= WRITTEN EXERCISE =
Write the listing below out again exactly, dropping the images.

= STORED DATA =
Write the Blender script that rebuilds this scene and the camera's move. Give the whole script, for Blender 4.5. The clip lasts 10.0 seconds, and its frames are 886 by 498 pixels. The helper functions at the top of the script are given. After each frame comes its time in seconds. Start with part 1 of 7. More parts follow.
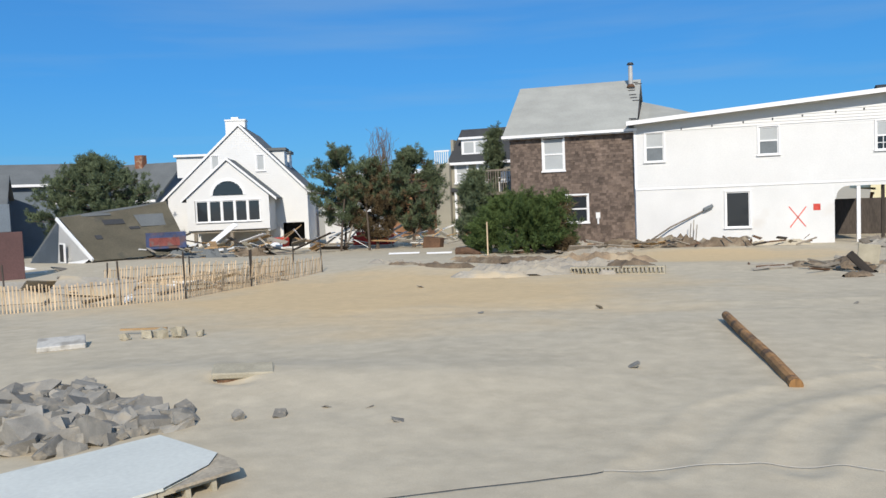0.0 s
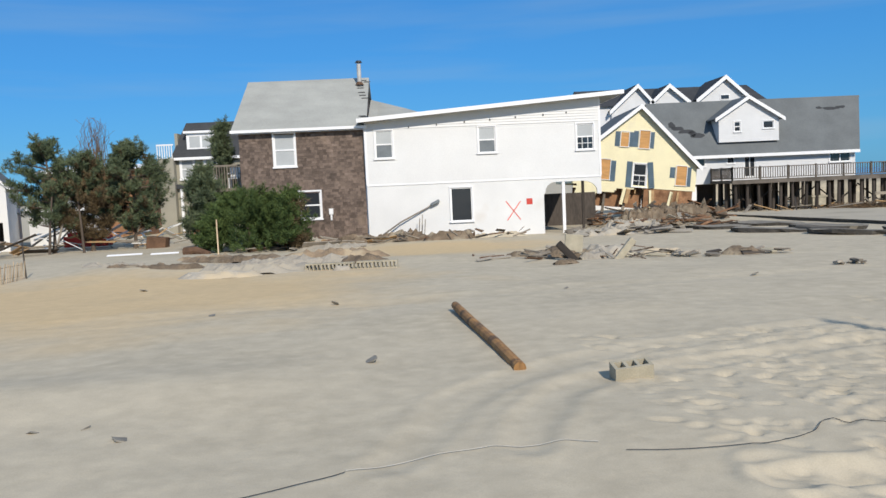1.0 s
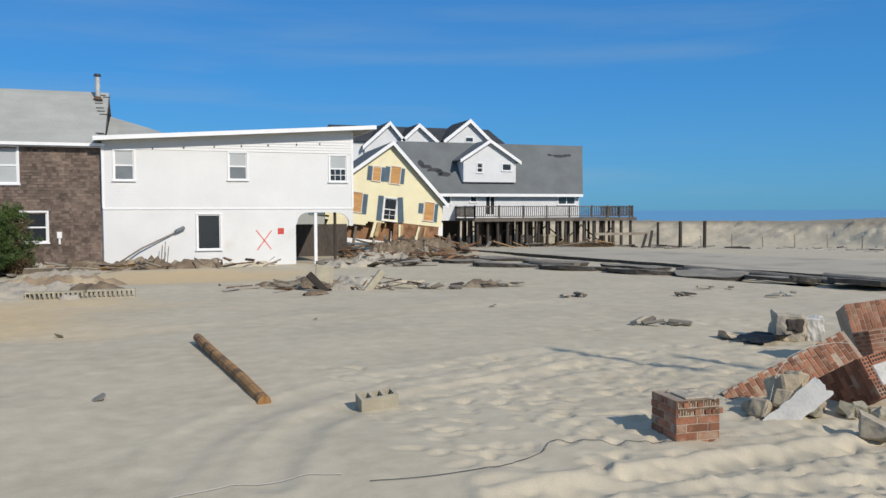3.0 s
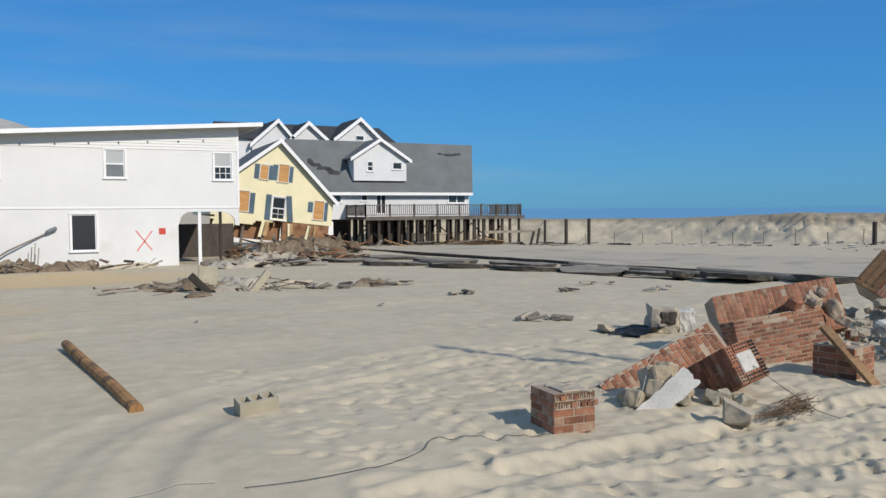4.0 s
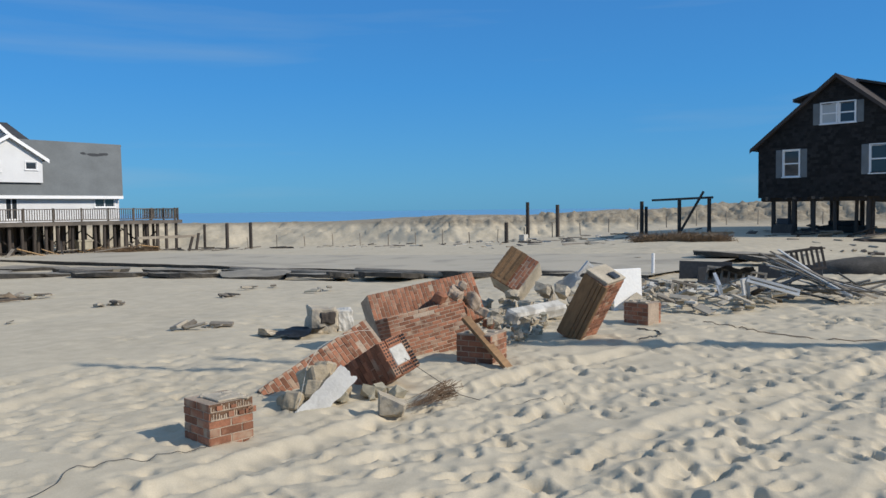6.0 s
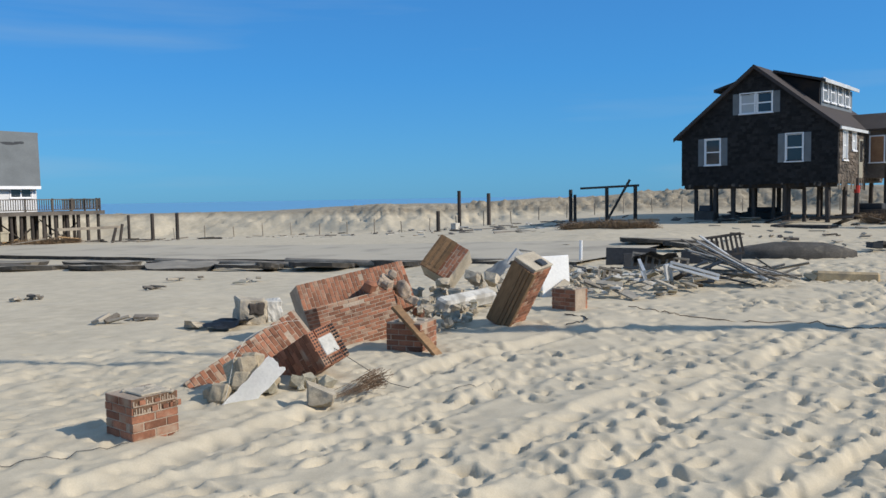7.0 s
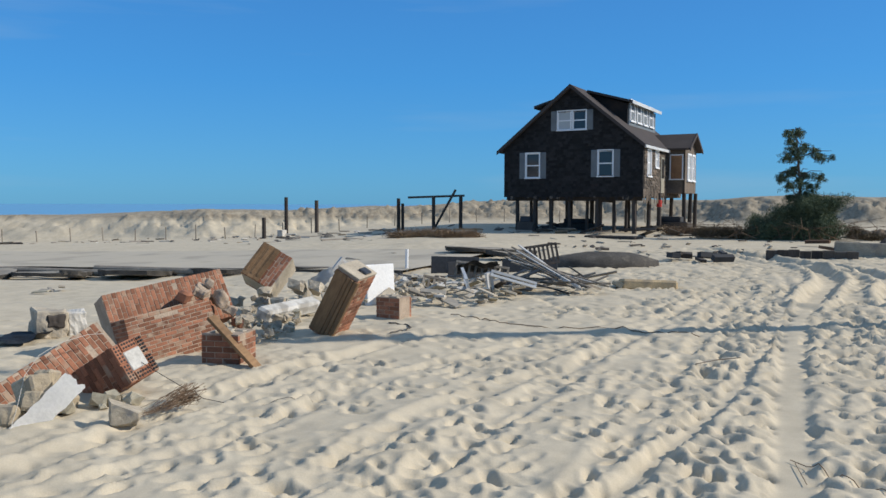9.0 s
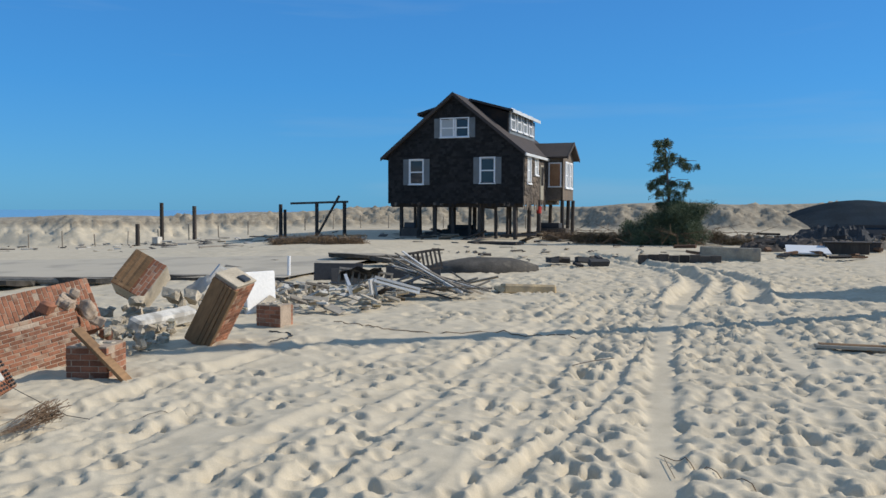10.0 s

= RESULT BELOW =
Write the Blender script that rebuilds this scene and the camera's move. Give the whole script, for Blender 4.5. The clip lasts 10.0 seconds, and its frames are 886 by 498 pixels. The helper functions at the top of the script are given. After each frame comes its time in seconds. Start with part 1 of 7. More parts follow.
0.0 s
1.0 s
3.0 s
4.0 s
6.0 s
7.0 s
9.0 s
10.0 s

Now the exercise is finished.